ANAK JALANAN JUGA PUTRA BANGSA INDONESIA

            Anak Jalanan yang ada di bumi ini semakin hari semakin banyak, tidak hanya di Indonesia tetapi di luar negeri pun banyak anak jalanan. Di Indonesia terutama daerah Jakarta dan sekitarnya, anak jalanan sering berada di lampu merah entah itu sedang mengamen ataupun sedang meminta-minta kepada pengendara yang sedang lewat. Beberapa tahun terakhir ini, di Indonesia, perhatian sebagian warga masyarakat terhadap kehidupan anak-anak semakin meningkat. Hal ini didorong oleh rasa kemanusiaan dan kondisi anak yang semakin terpuruk. Sosok anak-anak di Indonesia tampil dalam kehidupan yang tidak menggembirakan. Hal itu tampak dari semakin meningkatnya jumlah anak jalanan. Kondisi anak-anak yang semakin terpuruk hanya teramati dari tampilan fisiknya saja. Padahal di balik tampilan fisik itu ada kondisi yang memprihatinkan, bahkan kadang-kadang lebih dari itu. Kondisi ini disebabkan oleh semakin rumitnya krisis di Indonesia seperti, krisis ekonomi, hukum, moral, dan berbagai krisis lainnya.
            Berkaitan dengan anak jalanan, pada mumnya mereka berasal dari keluarga yang pekerjaannya berat dan ekonominya lemah. Anak jalanan tumbuh dan berkembang dengan latar kehidupan jalanan dan akrab dengan kemiskinan, penganiayaan, dan hilangnya kasih sayang, sehingga memberatkan jiwa dan membuatnya berperilaku negatif. Mereka itu ada yang tinggal di kota setempat, di kota lain terdekat, atau di propinsi lain. Ada anak jalanan yang ibunya tinggal di kota yang berbeda dengan tempat tinggal ayahnya karena pekerjaan, menikah lagi, atau cerai. Ada anak jalan yang masih tinggal bersama keluarga, ada yang tinggal terpisah tetapi masih sering pulang ke tempat keluarga, ada yang sama sekali tak pernah tinggal bersama keluarganya atau bahkan ada anak yang tak mengenal keluarganya.

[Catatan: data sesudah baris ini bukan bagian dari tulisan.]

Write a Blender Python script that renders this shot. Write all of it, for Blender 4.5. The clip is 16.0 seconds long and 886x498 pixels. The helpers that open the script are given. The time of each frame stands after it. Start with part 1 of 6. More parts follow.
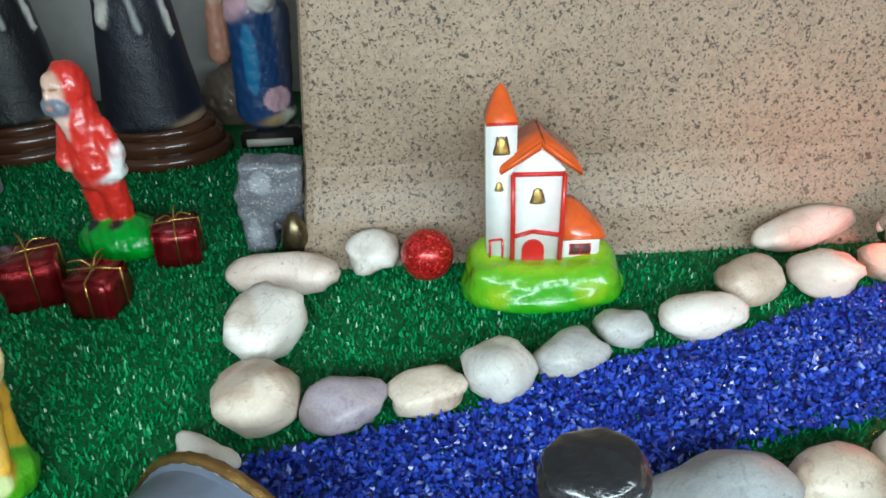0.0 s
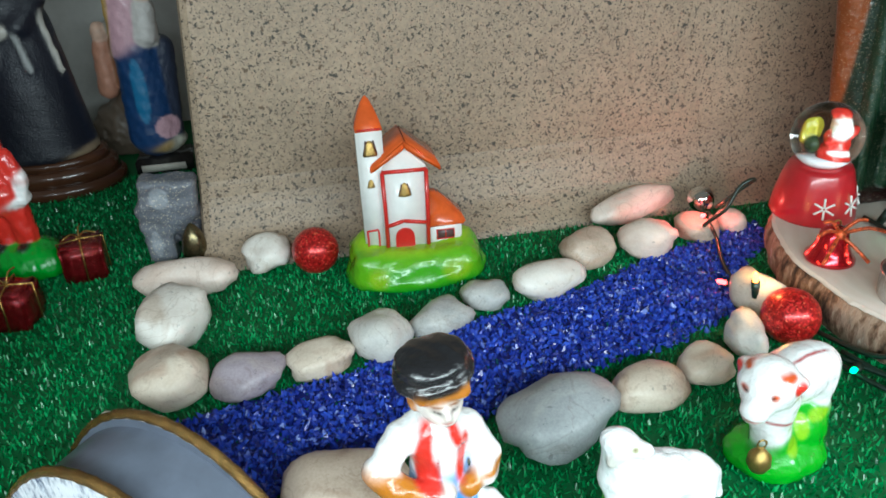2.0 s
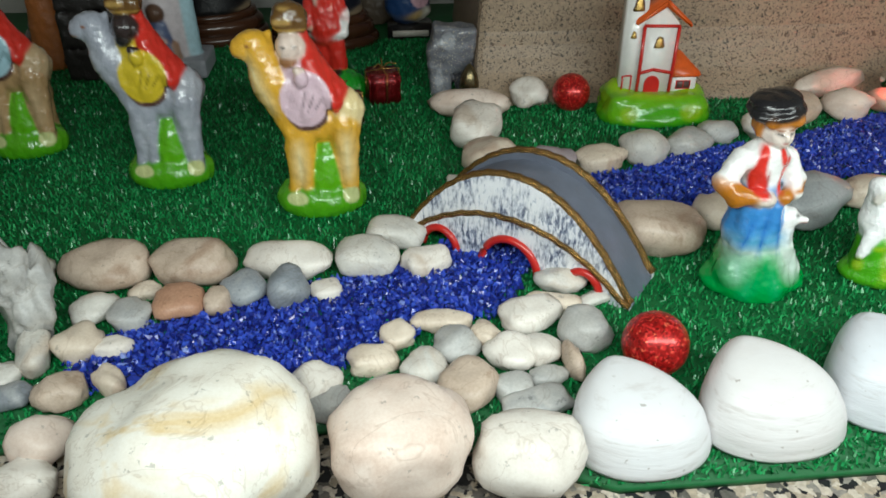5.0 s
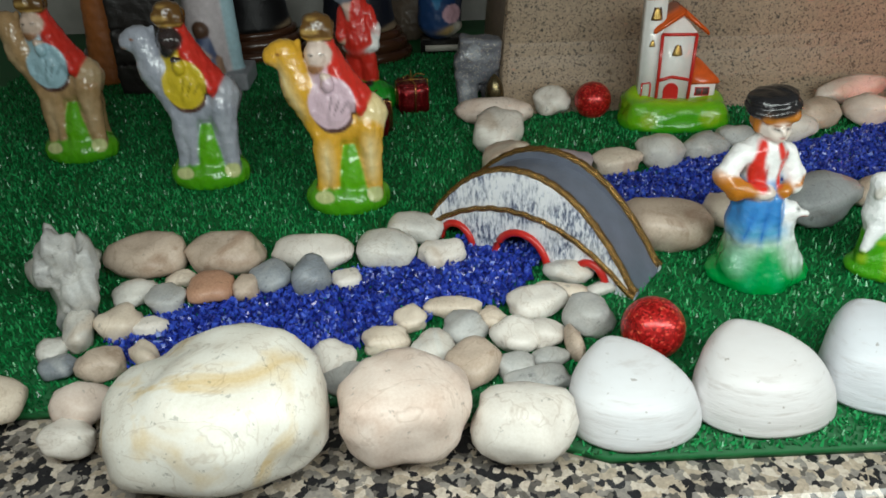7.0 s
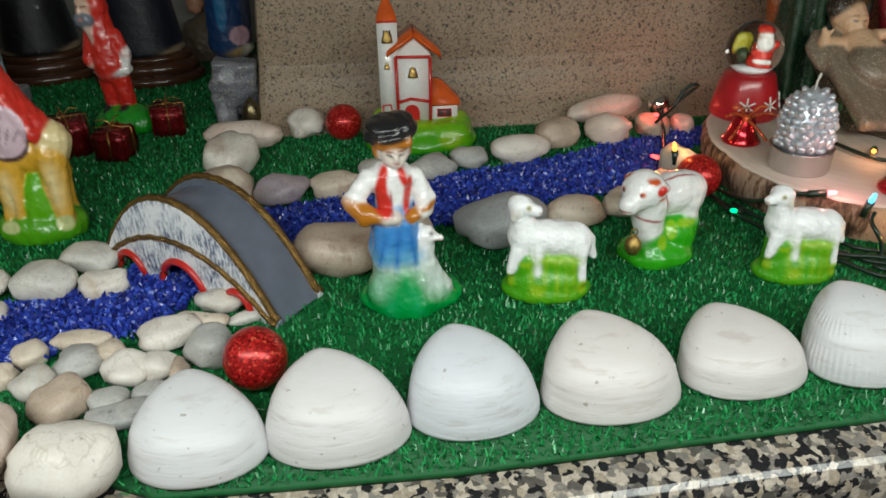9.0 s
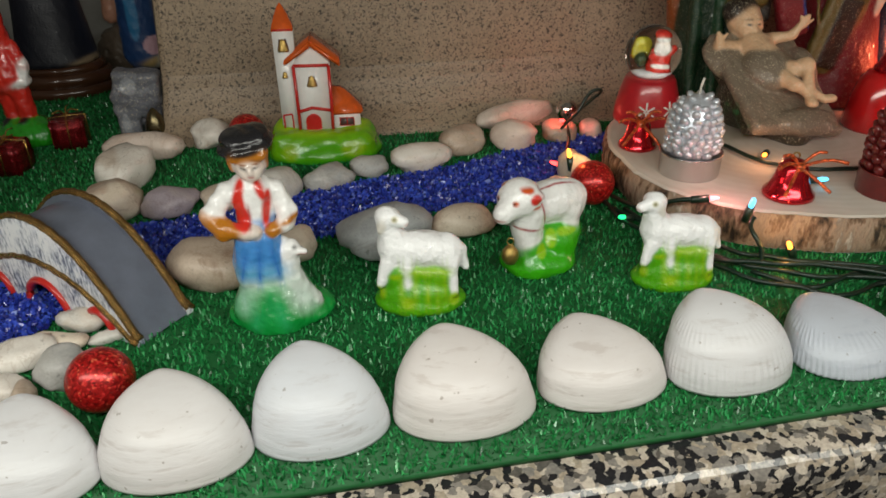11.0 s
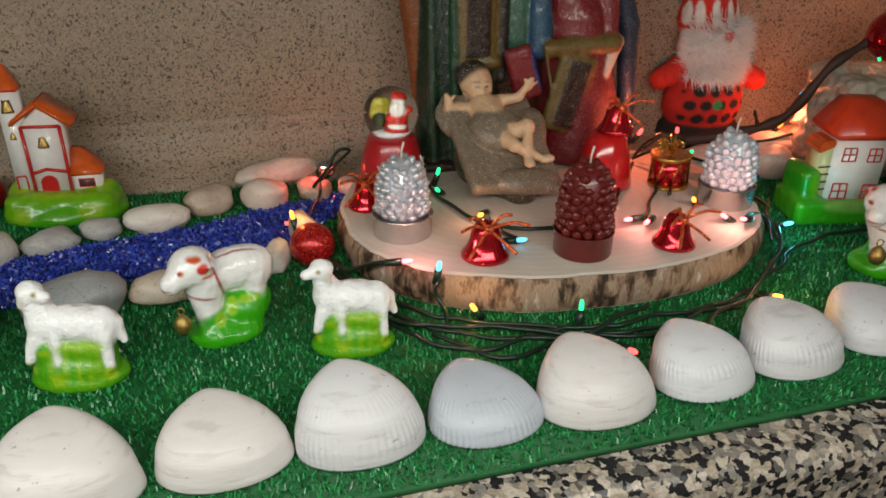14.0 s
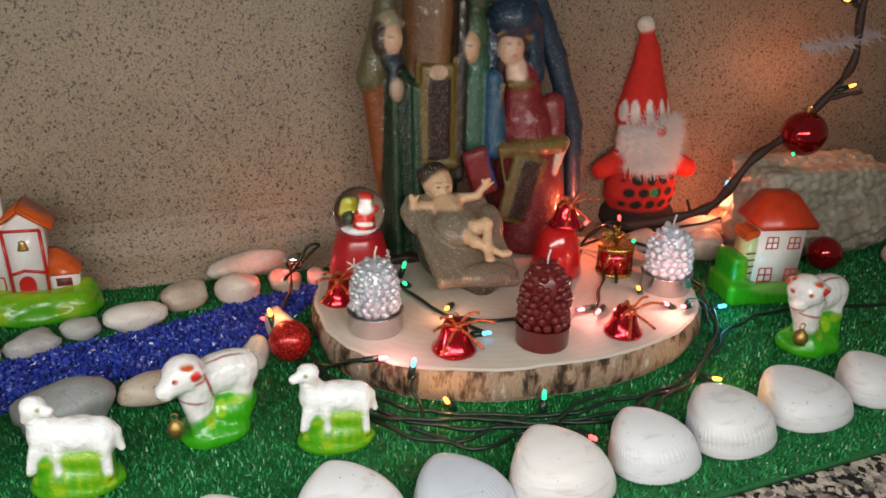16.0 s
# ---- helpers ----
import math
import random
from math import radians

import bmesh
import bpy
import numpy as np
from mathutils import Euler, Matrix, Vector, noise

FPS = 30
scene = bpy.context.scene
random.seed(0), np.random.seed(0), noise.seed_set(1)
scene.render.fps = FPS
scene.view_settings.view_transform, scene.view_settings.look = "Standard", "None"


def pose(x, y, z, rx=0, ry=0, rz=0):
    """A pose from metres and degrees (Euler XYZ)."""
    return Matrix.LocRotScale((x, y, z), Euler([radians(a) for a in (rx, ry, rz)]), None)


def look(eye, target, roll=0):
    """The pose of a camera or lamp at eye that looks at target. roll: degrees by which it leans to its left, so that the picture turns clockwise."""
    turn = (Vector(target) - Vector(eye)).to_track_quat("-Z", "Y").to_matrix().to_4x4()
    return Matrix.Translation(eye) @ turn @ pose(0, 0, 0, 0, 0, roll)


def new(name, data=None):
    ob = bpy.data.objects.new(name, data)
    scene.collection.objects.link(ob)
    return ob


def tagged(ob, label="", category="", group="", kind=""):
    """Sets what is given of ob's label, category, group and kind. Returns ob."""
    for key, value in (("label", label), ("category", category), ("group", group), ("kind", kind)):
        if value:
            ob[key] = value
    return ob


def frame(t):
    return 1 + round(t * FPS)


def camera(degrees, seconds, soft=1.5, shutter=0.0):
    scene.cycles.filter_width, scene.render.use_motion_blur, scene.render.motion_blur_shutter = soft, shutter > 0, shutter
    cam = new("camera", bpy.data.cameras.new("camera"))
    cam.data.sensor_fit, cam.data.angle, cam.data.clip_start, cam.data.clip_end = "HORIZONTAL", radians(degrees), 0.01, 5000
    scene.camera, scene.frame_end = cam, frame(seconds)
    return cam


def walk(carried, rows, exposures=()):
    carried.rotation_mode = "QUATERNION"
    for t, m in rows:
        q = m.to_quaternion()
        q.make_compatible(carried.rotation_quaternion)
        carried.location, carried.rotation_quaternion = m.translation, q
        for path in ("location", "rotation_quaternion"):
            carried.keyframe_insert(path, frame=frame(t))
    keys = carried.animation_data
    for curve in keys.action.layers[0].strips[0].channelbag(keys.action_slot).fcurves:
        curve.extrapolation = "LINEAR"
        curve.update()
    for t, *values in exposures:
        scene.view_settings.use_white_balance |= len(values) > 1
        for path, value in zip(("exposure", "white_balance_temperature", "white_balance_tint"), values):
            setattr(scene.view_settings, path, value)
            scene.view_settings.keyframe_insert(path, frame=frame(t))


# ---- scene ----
cam = camera(60.5, 16.0, soft=1.7)
PATH = [
    (0, (-0.027, -0.088, 0.198), (0.025, 1.624, -0.834), -2.0),
    (0.5, (-0.009, -0.095, 0.201), (0.135, 1.624, -0.81), -1.4),
    (1, (0.007, -0.096, 0.199), (0.205, 1.618, -0.813), -1.4),
    (1.5, (0.006, -0.109, 0.201), (0.267, 1.608, -0.791), -1.9),
    (2, (-0.02, -0.145, 0.209), (0.284, 1.572, -0.772), -2.5),
    (2.5, (-0.044, -0.184, 0.212), (0.304, 1.51, -0.793), -1.9),
    (3, (-0.069, -0.208, 0.208), (0.214, 1.479, -0.829), -2.2),
    (3.5, (-0.087, -0.22, 0.205), (0.17, 1.468, -0.836), -1.2),
    (4, (-0.108, -0.233, 0.201), (0.108, 1.454, -0.85), -0.4),
    (4.5, (-0.12, -0.249, 0.203), (0.076, 1.441, -0.849), -0.2),
    (5, (-0.151, -0.254, 0.195), (-0.004, 1.425, -0.881), 0.1),
    (5.2, (-0.159, -0.257, 0.194), (-0.035, 1.423, -0.884), 0.3),
    (6.25, (-0.167, -0.269, 0.194), (-0.132, 1.431, -0.856), -1.4),
    (7.3, (-0.106, -0.28, 0.193), (-0.082, 1.44, -0.828), -1.8),
    (7.5, (-0.081, -0.28, 0.192), (-0.014, 1.439, -0.829), -1.9),
    (8, (-0.048, -0.282, 0.194), (0.053, 1.443, -0.812), -1.7),
    (8.5, (-0.021, -0.287, 0.193), (0.099, 1.443, -0.804), -2.0),
    (9, (0.001, -0.281, 0.194), (0.141, 1.448, -0.801), -1.1),
    (9.5, (0.018, -0.275, 0.195), (0.15, 1.453, -0.803), -1.3),
    (9.7, (0.027, -0.275, 0.193), (0.181, 1.449, -0.809), -1.2),
    (11.8, (0.065, -0.284, 0.195), (0.287, 1.451, -0.774), -1.3),
    (12, (0.072, -0.285, 0.196), (0.317, 1.45, -0.769), -1.2),
    (12.5, (0.089, -0.286, 0.198), (0.388, 1.443, -0.762), -1.0),
    (13, (0.109, -0.283, 0.201), (0.439, 1.453, -0.737), -1.1),
    (13.5, (0.14, -0.284, 0.202), (0.502, 1.46, -0.707), -0.4),
    (14, (0.17, -0.29, 0.203), (0.543, 1.457, -0.697), 0.3),
    (14.5, (0.179, -0.292, 0.207), (0.571, 1.443, -0.707), 1.1),
    (15, (0.17, -0.292, 0.216), (0.612, 1.447, -0.668), 1.0),
    (15.5, (0.158, -0.296, 0.226), (0.673, 1.441, -0.621), 1.0),
    (16, (0.149, -0.306, 0.241), (0.686, 1.457, -0.536), 1.1),
]
EXPOSURES = [(0, 0.72, 5300, -8), (1.5, 0.52, 5300, -9), (3.5, -0.2, 5900, -7), (5, -0.25, 6000, -5), (7.5, -0.5, 6100, -4), (9, -0.68, 6200, -3), (12, -0.76, 6800, 2), (14, -0.72, 6600, 2), (15, -0.6, 6500, 3), (16, -0.42, 6450, 5)]
walk(cam, [(t, look(eye, target, roll)) for t, eye, target, roll in PATH], EXPOSURES)

# ---- light ----
CM = 0.01
world = bpy.data.worlds.new("room")
scene.world = world
world.use_nodes = True
world.node_tree.nodes["Background"].inputs[0].default_value = (1.0, 0.86, 0.72, 1)
world.node_tree.nodes["Background"].inputs[1].default_value = 0.15


def lamp(name, kind, at, power, colour, size, target=None):
    data = bpy.data.lights.new(name, kind)
    data.energy, data.color = power, colour
    if kind == "AREA":
        data.shape, data.size, data.size_y = "RECTANGLE", size[0], size[1]
    else:
        data.shadow_soft_size = size
    ob = new(name, data)
    ob.matrix_world = look([v * CM for v in at], [v * CM for v in target], 0) if target else Matrix.Translation([v * CM for v in at])
    return ob


lamp("torch", "AREA", (8, -24, 22), 2.7, (1.0, 0.97, 0.94), (0.80, 0.05), (11, 8, 0))
# the glow of the brightest fairy lights
for at, power, tint in (((18.5, 19.1, 2.4), 0.035, (1, 0.10, 0.07)), ((16.8, 11.3, 3.2), 0.016, (1, 0.45, 0.12)), ((22.5, 4.2, 3.4), 0.03, (1, 0.35, 0.35)), ((35.9, 6.4, 3.5), 0.03, (1, 0.35, 0.33)), ((41.0, 5.4, 3.6), 0.045, (1, 0.40, 0.35)), ((40.3, 16.2, 5.4), 0.11, (1, 0.18, 0.09)), ((53.7, 19.8, 4.2), 0.13, (1, 0.22, 0.10)), ((24.8, 1.1, 1.7), 0.02, (1, 0.5, 0.15)), ((40.8, 0.1, 1.4), 0.022, (1, 0.55, 0.2)), ((27.1, 8.6, 3.4), 0.014, (1, 0.42, 0.2)), ((46.6, 7.7, 1.6), 0.02, (0.1, 0.8, 1)), ((62.5, 19.5, 13.5), 0.12, (1, 0.30, 0.14))):
    lamp("fairy_glow", "POINT", at, power, tint, 0.002)

# ---- materials ----


def material(name, rough=0.5, metal=0.0, base=(0.5, 0.5, 0.5), coat=0.0, trans=0.0, ior=1.45):
    m = bpy.data.materials.new(name)
    m.use_nodes = True
    b = m.node_tree.nodes["Principled BSDF"]
    b.inputs["Base Color"].default_value = (*base, 1)
    b.inputs["Roughness"].default_value = rough
    b.inputs["Metallic"].default_value = metal
    b.inputs["Coat Weight"].default_value = coat
    b.inputs["Coat Roughness"].default_value = 0.08
    b.inputs["Transmission Weight"].default_value = trans
    b.inputs["IOR"].default_value = ior
    return m, m.node_tree, b


def node(tree, kind, **values):
    n = tree.nodes.new(kind)
    for key, value in values.items():
        n.inputs[key.replace("_", " ")].default_value = value
    return n


def coords(tree, kind="Object"):
    return tree.nodes.new("ShaderNodeTexCoord").outputs[kind]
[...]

            Ada beberapa kegiatan anak jalanan yaitu mencari uang, mencari kepuasan dalam dirinya, dan tindakan asusila. Keadaan kota mengundang maraknya anak jalanan. Kota yang padat penduduknya seperti Jakarta dan banyak keluarga bermasalah membuat anak yang kurang gizi, kurang perhatian, kurang pendidikan, kurang kasih sayang  serta kehilangan hak untuk bermain, bergembira, bermasyarakat, dan hidup merdeka, atau bahkan mengakibatkan anak-anak dianiaya batin, fisik, dan seksual oleh keluarga, teman, orang lain yang lebih dewasa. Upaya pemberdayaan kepada anak-anak jalanan seyogyanya terus dijalankan melalui berbagai penyelenggaraan program pendidikan luar sekolah, misalnya : Kejar Paket A, Kejar Paket B, Kejar Usaha, bimbingan belajar, pendidikan watak dan agama, pelatihan olahraga dan bermain, selatihan seni dan kreativitas. Anak jalanan masih berpeluang untuk mengubah nasibnya melalui belajar; karena itu perlu menggali sumber atau pendukung program. Agar anak-anak jalanan mau mengikuti program, maka sumber belajar harus bersikap empati dan mampu meyakinkan kepada mereka, bahwa program pendidikan tersebut benar-benar mendukung pengembangan diri mereka. Untuk itu, penguasaan terhadap karakteristik dan kebutuhan belajar anak-anak jalanan akan sangat membantu para sumber belajar untuk bersikap empati kepada mereka.